In the spring, the Philadelphia District Attorney’s Office began using a new electronic records management system for cases in misdemeanor court, said Lauren Baraldi, chief of performance and technology at the office.
In the new system, electronic documents are uploaded to a portal set up with the First Judicial District that can be accessed by attorneys on the case. The only attorneys who can access the documents in the portal are those who have entered an appearance with the court, Baraldi said. The system is updated every four hours, and attorneys are notified when new documents are uploaded in their cases.
Baraldi said the portal is a “one-stop shop” for defense attorneys and the defense bar was onboard with the changes.

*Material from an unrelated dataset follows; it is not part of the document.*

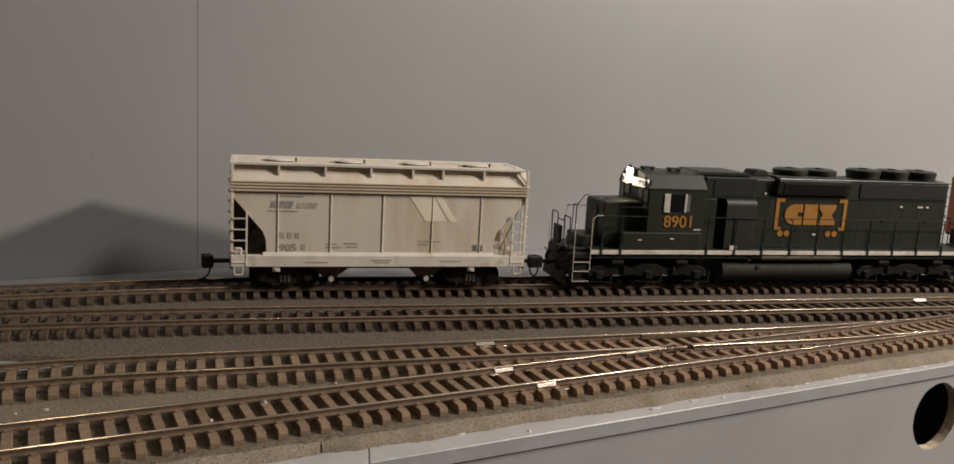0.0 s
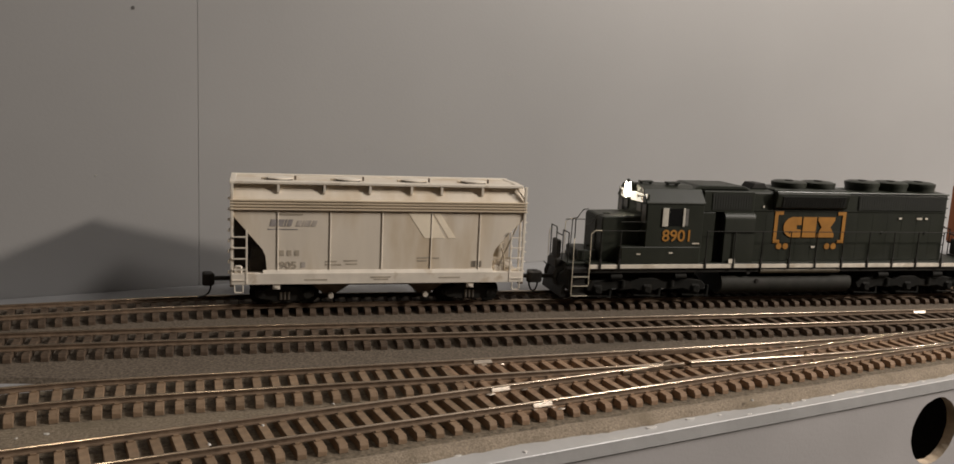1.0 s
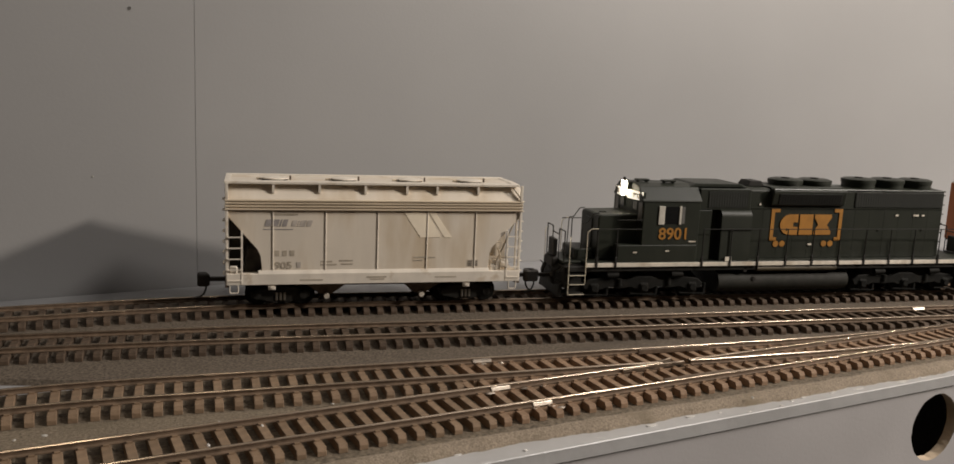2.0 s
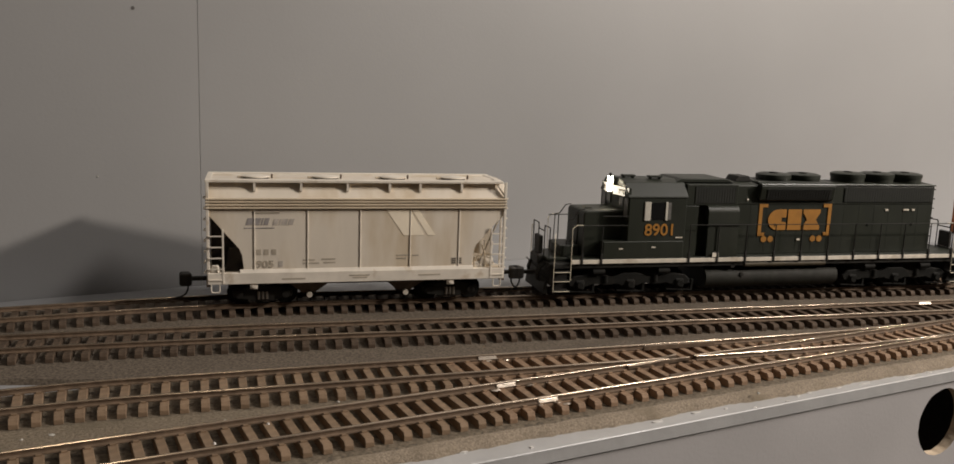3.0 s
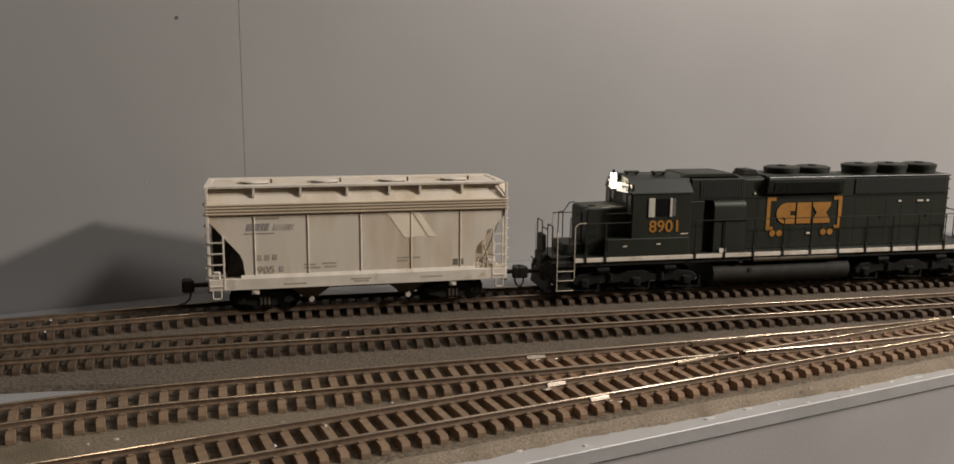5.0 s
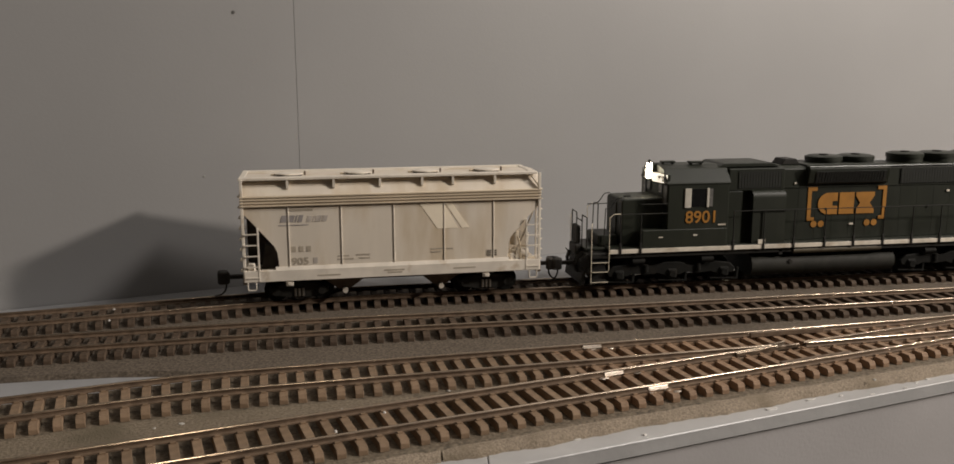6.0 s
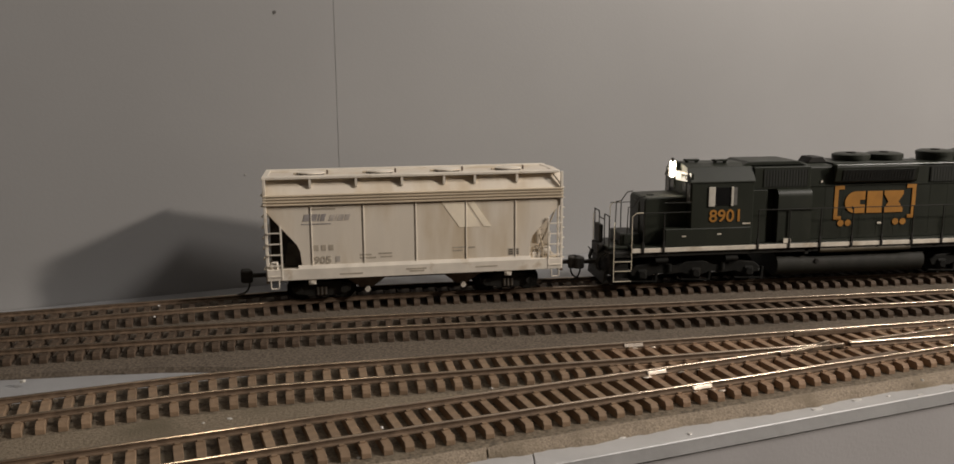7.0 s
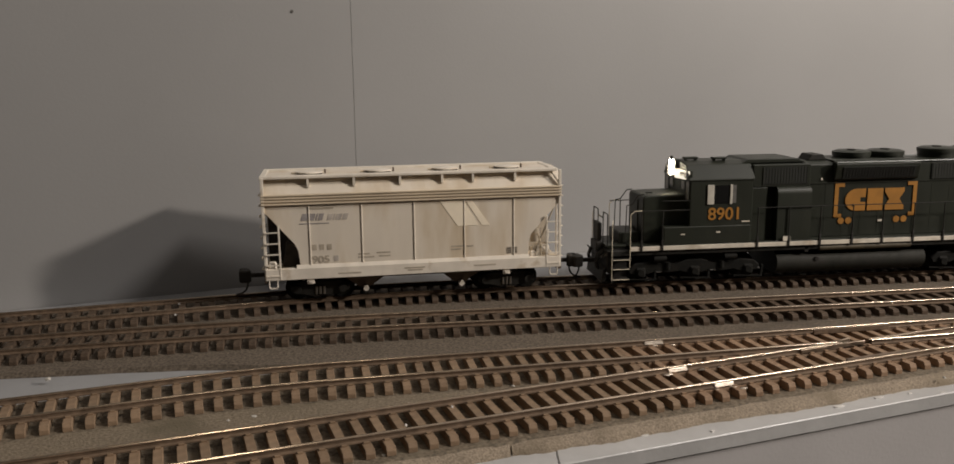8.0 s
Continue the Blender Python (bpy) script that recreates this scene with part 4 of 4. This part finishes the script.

While the District Attorney’s Office has been able to save some on paper and toner costs, the ongoing costs of licensing and maintenance of the system have overshadowed the savings so far.
“E-discovery is a huge financial burden for government agencies,” Baraldi said.

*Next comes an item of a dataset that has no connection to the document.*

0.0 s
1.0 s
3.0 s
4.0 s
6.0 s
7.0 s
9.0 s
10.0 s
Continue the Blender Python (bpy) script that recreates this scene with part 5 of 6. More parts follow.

According to Baraldi, the Philadelphia office used grants to purchase the records management system and to pay for an outside group to set it up. The office has six IT employees servicing 600 employees, Baraldi said.
“We don’t have a huge IT budget,” she said.
Having defense attorneys access the documents themselves, as opposed to having them delivered, has brought an institutional change and some novel arguments regarding access to the portal and difficulties downloading documents, Baraldi said.
“Our position is: Once it’s provided on the portal, it has been provided. If there’s a problem and you can’t access it, you have to call the help line,” she said. “It takes the responsibility, and it puts it more on defense counsel than it has previously.”
The biggest win, Baraldi said, is the transparency the system has brought to discovery.
The Philadelphia District Attorney’s Office has plans to roll out the program in the Philadelphia Court of Common Pleas to handle felony cases.